Edgar J also considered the Court's inherent jurisdiction in the Kam Mah
Theatre case quoted above. At p. 446, he had this to say:
Since settling this judgment in draft, my attention has been drawn earlier
today by Counsel, for the purchaser, to the judgment of the Court of Appeal
in England in Astro Excito Navegacion SA v. Southland Enterprise Co. Ltd.. &
Anor. (Chase Manhattan Bank NA intervening) [1982] 3 All ER 335; [1982] QB
1248; [1982] 3 WLR 296 where it was held that under s. 45(1) of the Supreme
Court of Judicature (Consolidation) Act 1925, replaced by s. 37 of the
Supreme Court Act 1981, which is equivalent to, though not as widely drawn,
as our para. 6 of the Schedule to the Courts of Judicature Act 1964), the
Court has jurisdiction, where it appears just and convenient to do so, to
order interim relief by granting an interlocutory mandatory injunction to
enforce a contractual obligation before trial.
In so holding, the Court of Appeal had followed Smith v. Peters [1875] LR 20
Eq 511 in which it was held that the Court has jurisdiction to make any
interlocutory order which is reasonably asked as ancillary to the
administration of justice at the hearing of the cause.
The cases of Astro [1982] 2 All ER 335, [1982] QB 1248; [1982] 3 WLR 296 and
Smith v. Peters [1875] LR Eq 511, were cited with approval by the Federal
Court in TR Hamzah & Yeang Sdn. Bhd. v. Lazar Sdn.
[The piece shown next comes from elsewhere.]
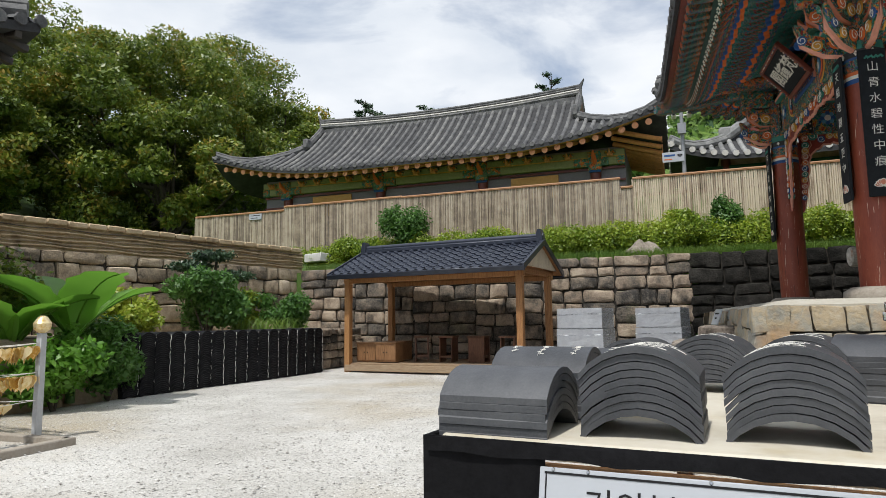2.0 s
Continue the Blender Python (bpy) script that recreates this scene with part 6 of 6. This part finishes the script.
for i in range(90):
    x, z = rnd.uniform(0.04, 0.44), rnd.uniform(0.05, 0.27)
    pts = [(x + rnd.uniform(-0.025, 0.025), -0.003 + 0.05 * (1 if z > 0.2 else 0) * 0 + z * 0.0, z + rnd.uniform(-0.02, 0.02)) for _ in range(4)]
    s.tube([(px, 0.05 * min(1, pz / 0.3) - 0.003 if False else -0.003 + 0.1667 * pz, pz) for px, _, pz in pts], 0.0009, 4)
part("scribbles", s, [M_white], ob_, "white scribbled writing")
pens = thing("paint_pens", pose(1.36, 1.78, 1.045, 0, 0, 0), "three white paint pens lying on the tiles", "pens")
for k in range(3):
    s = Shape()
    s.tube([(0.03 * k, 0, 0.012), (0.02 + 0.03 * k, 0.09, 0.05)], 0.009, 8)
    part("pen", s, [M_white], pens)

# stacks beside the steps
tile_stack(0.28, 8.3, 8, 26, "tall stack of charcoal tiles beside the stone steps", 0.0, 0, tile_c, 0.0235, "tile stacks by the steps")
tile_stack(0.68, 8.42, 6, 36, "tallest stack of charcoal tiles beside the stone steps", 0.0, 0, tile_c, 0.0235, "tile stacks by the steps")
# black stacks under the east end of the platform
for i in range(8):
    for j in range(2):
        tile_stack(5.78 + j * 0.46 + 0.06 * i, 5.8 - i * 0.4, 90 + rnd.uniform(-6, 6), 40, "tall stack of black roof tiles against the platform", 0.0, 0, tile_b, 0.031 + 0.001 * ((i + j) % 3), "black tile stacks")
# black tiles stood on end along the planting bed
for i in range(17):
    t = i / 16
    p = Vector((-7.75, 12.45)).lerp(Vector((-8.15, 7.4)), t)
    st = thing("tile_bundle", pose(p.x, p.y, 0, 0, 0, 88 + rnd.uniform(-4, 4)), "bundle of black roof tiles stacked high along the planting bed", "tile stack", "tile bundles along the bed")
    for k in range(30):
        part("roof_tile", tile_b, None, st, "", pose(rnd.uniform(-0.008, 0.008), rnd.uniform(-0.01, 0.01), k * 0.034 - 0.03, 0, 0, rnd.uniform(-2, 2)) @ Matrix.Diagonal((0.86, 1, 1, 1)))
    s = Shape()
    s.tube([(0.15 + 0.012 * math.sin(k * 2.0), -0.2, 0.03 + k * 0.068) for k in range(15)], 0.007, 4)
    part("binding_cord", s, [M_white], st, "white binding cord")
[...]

Bhd. [1985] 2 MLJ 45
wherein reference was also made to the provisions of O. 92 r. 4 which
reminds the High Court of its inherent powers to make any orders as may be
necessary to prevent injustice or to prevent an abuse of the process of the
Court. I am fortified in the conclusion at which I have arrived by these
authorities.
Under O. 92 r. 4 the High Court has inherent powers to make any order as it
may be necessary to prevent injustice or prevent an abuse of the process of
Court. And in my view, the Court, as an avenue of last resort for prayers of
essential reliefs, and as the fountainhead of justice ought not to
countenance taking a position that displays its own utter impotence due
solely to the fact that the legislature has not clothed it with express
empowerment to grant the relief sought or any indication of what principles
such jurisdiction should be exercised.
In the event 1 allowed prayers 1 to 5 of the plaintiffs' application dated
22 December 1995 under Encl l. It is also ordered that plaintiffs shall have
liberty to apply under O. 45 r. 8 for a direction in the event of failure on
the part of Mr. Lim Chien Aun of M/s C.A. Lim & Company to make the
application for issuance of strata titles.